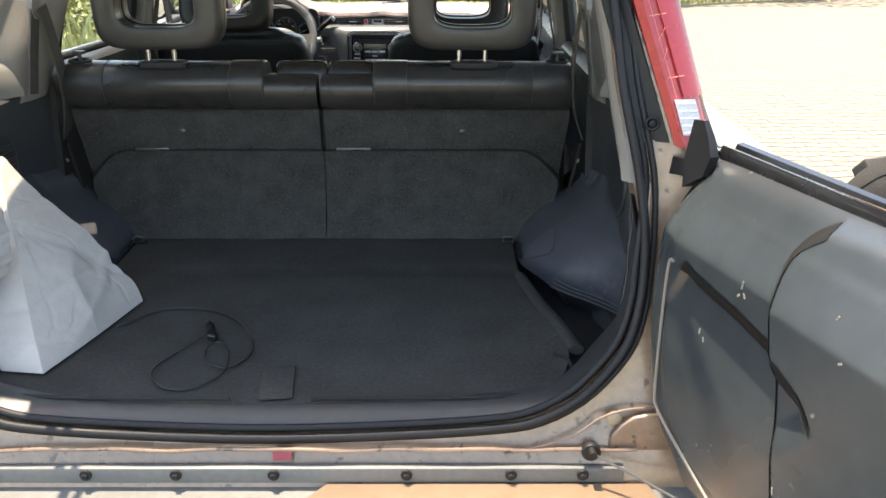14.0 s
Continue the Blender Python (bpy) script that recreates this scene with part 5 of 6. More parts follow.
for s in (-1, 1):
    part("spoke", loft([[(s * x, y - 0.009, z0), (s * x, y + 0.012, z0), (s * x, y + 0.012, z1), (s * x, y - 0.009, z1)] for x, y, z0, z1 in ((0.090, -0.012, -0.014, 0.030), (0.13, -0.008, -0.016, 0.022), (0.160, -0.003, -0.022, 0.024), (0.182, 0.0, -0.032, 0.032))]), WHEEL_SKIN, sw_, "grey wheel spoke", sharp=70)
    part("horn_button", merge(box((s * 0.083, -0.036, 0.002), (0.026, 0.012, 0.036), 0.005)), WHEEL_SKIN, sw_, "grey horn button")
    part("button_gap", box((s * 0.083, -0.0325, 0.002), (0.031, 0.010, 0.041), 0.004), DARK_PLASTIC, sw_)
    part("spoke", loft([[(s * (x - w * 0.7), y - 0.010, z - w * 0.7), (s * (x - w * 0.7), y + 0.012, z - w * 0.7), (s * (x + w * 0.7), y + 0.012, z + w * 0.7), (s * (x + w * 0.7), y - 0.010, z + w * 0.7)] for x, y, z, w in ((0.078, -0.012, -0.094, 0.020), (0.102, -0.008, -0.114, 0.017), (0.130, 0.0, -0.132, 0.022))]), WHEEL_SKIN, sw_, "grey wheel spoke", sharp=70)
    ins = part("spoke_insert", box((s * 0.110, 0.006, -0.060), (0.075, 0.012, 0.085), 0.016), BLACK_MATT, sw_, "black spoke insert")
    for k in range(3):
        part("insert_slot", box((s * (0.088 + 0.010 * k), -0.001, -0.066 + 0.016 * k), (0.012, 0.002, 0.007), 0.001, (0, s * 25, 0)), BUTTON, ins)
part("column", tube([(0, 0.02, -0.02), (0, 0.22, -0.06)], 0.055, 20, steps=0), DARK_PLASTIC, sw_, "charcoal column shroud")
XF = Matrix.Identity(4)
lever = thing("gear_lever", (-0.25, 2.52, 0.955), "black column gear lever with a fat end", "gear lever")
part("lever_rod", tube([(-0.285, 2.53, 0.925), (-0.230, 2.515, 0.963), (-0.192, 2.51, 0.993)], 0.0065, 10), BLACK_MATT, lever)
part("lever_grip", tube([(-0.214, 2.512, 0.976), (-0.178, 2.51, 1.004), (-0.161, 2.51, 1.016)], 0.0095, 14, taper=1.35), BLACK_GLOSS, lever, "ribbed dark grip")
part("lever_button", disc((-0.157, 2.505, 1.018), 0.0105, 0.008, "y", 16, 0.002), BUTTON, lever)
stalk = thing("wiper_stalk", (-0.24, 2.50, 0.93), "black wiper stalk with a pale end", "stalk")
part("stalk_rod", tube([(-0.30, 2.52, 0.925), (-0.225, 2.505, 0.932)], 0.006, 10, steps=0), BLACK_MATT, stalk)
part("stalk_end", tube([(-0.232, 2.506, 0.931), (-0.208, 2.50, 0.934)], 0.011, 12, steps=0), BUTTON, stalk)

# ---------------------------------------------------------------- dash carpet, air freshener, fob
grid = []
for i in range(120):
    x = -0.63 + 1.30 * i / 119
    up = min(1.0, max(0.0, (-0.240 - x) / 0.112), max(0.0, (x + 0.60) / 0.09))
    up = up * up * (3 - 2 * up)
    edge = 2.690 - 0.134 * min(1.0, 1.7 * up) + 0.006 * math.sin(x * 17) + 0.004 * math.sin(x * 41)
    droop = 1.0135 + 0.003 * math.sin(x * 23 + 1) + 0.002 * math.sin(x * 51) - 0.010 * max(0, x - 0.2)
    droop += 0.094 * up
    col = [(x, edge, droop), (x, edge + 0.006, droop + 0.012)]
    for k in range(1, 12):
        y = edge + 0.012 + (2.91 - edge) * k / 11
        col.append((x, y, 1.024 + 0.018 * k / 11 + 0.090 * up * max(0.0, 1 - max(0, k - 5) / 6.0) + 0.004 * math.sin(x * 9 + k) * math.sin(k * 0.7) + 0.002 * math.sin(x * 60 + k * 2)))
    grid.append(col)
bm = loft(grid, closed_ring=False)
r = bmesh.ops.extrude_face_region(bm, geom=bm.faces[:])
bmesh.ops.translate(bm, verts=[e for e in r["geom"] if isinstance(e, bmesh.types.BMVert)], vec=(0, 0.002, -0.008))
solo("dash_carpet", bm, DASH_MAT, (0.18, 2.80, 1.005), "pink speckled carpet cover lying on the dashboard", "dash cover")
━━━
[TASK BRIEF]
Repeat the material above in full and unchanged, minus its images.

[EXERCISE RESPONSE]
14.0 s
Continue the Blender Python (bpy) script that recreates this scene with part 5 of 6. More parts follow.
for s in (-1, 1):
    part("spoke", loft([[(s * x, y - 0.009, z0), (s * x, y + 0.012, z0), (s * x, y + 0.012, z1), (s * x, y - 0.009, z1)] for x, y, z0, z1 in ((0.090, -0.012, -0.014, 0.030), (0.13, -0.008, -0.016, 0.022), (0.160, -0.003, -0.022, 0.024), (0.182, 0.0, -0.032, 0.032))]), WHEEL_SKIN, sw_, "grey wheel spoke", sharp=70)
    part("horn_button", merge(box((s * 0.083, -0.036, 0.002), (0.026, 0.012, 0.036), 0.005)), WHEEL_SKIN, sw_, "grey horn button")
    part("button_gap", box((s * 0.083, -0.0325, 0.002), (0.031, 0.010, 0.041), 0.004), DARK_PLASTIC, sw_)
    part("spoke", loft([[(s * (x - w * 0.7), y - 0.010, z - w * 0.7), (s * (x - w * 0.7), y + 0.012, z - w * 0.7), (s * (x + w * 0.7), y + 0.012, z + w * 0.7), (s * (x + w * 0.7), y - 0.010, z + w * 0.7)] for x, y, z, w in ((0.078, -0.012, -0.094, 0.020), (0.102, -0.008, -0.114, 0.017), (0.130, 0.0, -0.132, 0.022))]), WHEEL_SKIN, sw_, "grey wheel spoke", sharp=70)
    ins = part("spoke_insert", box((s * 0.110, 0.006, -0.060), (0.075, 0.012, 0.085), 0.016), BLACK_MATT, sw_, "black spoke insert")
    for k in range(3):
        part("insert_slot", box((s * (0.088 + 0.010 * k), -0.001, -0.066 + 0.016 * k), (0.012, 0.002, 0.007), 0.001, (0, s * 25, 0)), BUTTON, ins)
part("column", tube([(0, 0.02, -0.02), (0, 0.22, -0.06)], 0.055, 20, steps=0), DARK_PLASTIC, sw_, "charcoal column shroud")
XF = Matrix.Identity(4)
lever = thing("gear_lever", (-0.25, 2.52, 0.955), "black column gear lever with a fat end", "gear lever")
part("lever_rod", tube([(-0.285, 2.53, 0.925), (-0.230, 2.515, 0.963), (-0.192, 2.51, 0.993)], 0.0065, 10), BLACK_MATT, lever)
part("lever_grip", tube([(-0.214, 2.512, 0.976), (-0.178, 2.51, 1.004), (-0.161, 2.51, 1.016)], 0.0095, 14, taper=1.35), BLACK_GLOSS, lever, "ribbed dark grip")
part("lever_button", disc((-0.157, 2.505, 1.018), 0.0105, 0.008, "y", 16, 0.002), BUTTON, lever)
stalk = thing("wiper_stalk", (-0.24, 2.50, 0.93), "black wiper stalk with a pale end", "stalk")
part("stalk_rod", tube([(-0.30, 2.52, 0.925), (-0.225, 2.505, 0.932)], 0.006, 10, steps=0), BLACK_MATT, stalk)
part("stalk_end", tube([(-0.232, 2.506, 0.931), (-0.208, 2.50, 0.934)], 0.011, 12, steps=0), BUTTON, stalk)

# ---------------------------------------------------------------- dash carpet, air freshener, fob
grid = []
for i in range(120):
    x = -0.63 + 1.30 * i / 119
    up = min(1.0, max(0.0, (-0.240 - x) / 0.112), max(0.0, (x + 0.60) / 0.09))
    up = up * up * (3 - 2 * up)
    edge = 2.690 - 0.134 * min(1.0, 1.7 * up) + 0.006 * math.sin(x * 17) + 0.004 * math.sin(x * 41)
    droop = 1.0135 + 0.003 * math.sin(x * 23 + 1) + 0.002 * math.sin(x * 51) - 0.010 * max(0, x - 0.2)
    droop += 0.094 * up
    col = [(x, edge, droop), (x, edge + 0.006, droop + 0.012)]
    for k in range(1, 12):
        y = edge + 0.012 + (2.91 - edge) * k / 11
        col.append((x, y, 1.024 + 0.018 * k / 11 + 0.090 * up * max(0.0, 1 - max(0, k - 5) / 6.0) + 0.004 * math.sin(x * 9 + k) * math.sin(k * 0.7) + 0.002 * math.sin(x * 60 + k * 2)))
    grid.append(col)
bm = loft(grid, closed_ring=False)
r = bmesh.ops.extrude_face_region(bm, geom=bm.faces[:])
bmesh.ops.translate(bm, verts=[e for e in r["geom"] if isinstance(e, bmesh.types.BMVert)], vec=(0, 0.002, -0.008))
solo("dash_carpet", bm, DASH_MAT, (0.18, 2.80, 1.005), "pink speckled carpet cover lying on the dashboard", "dash cover")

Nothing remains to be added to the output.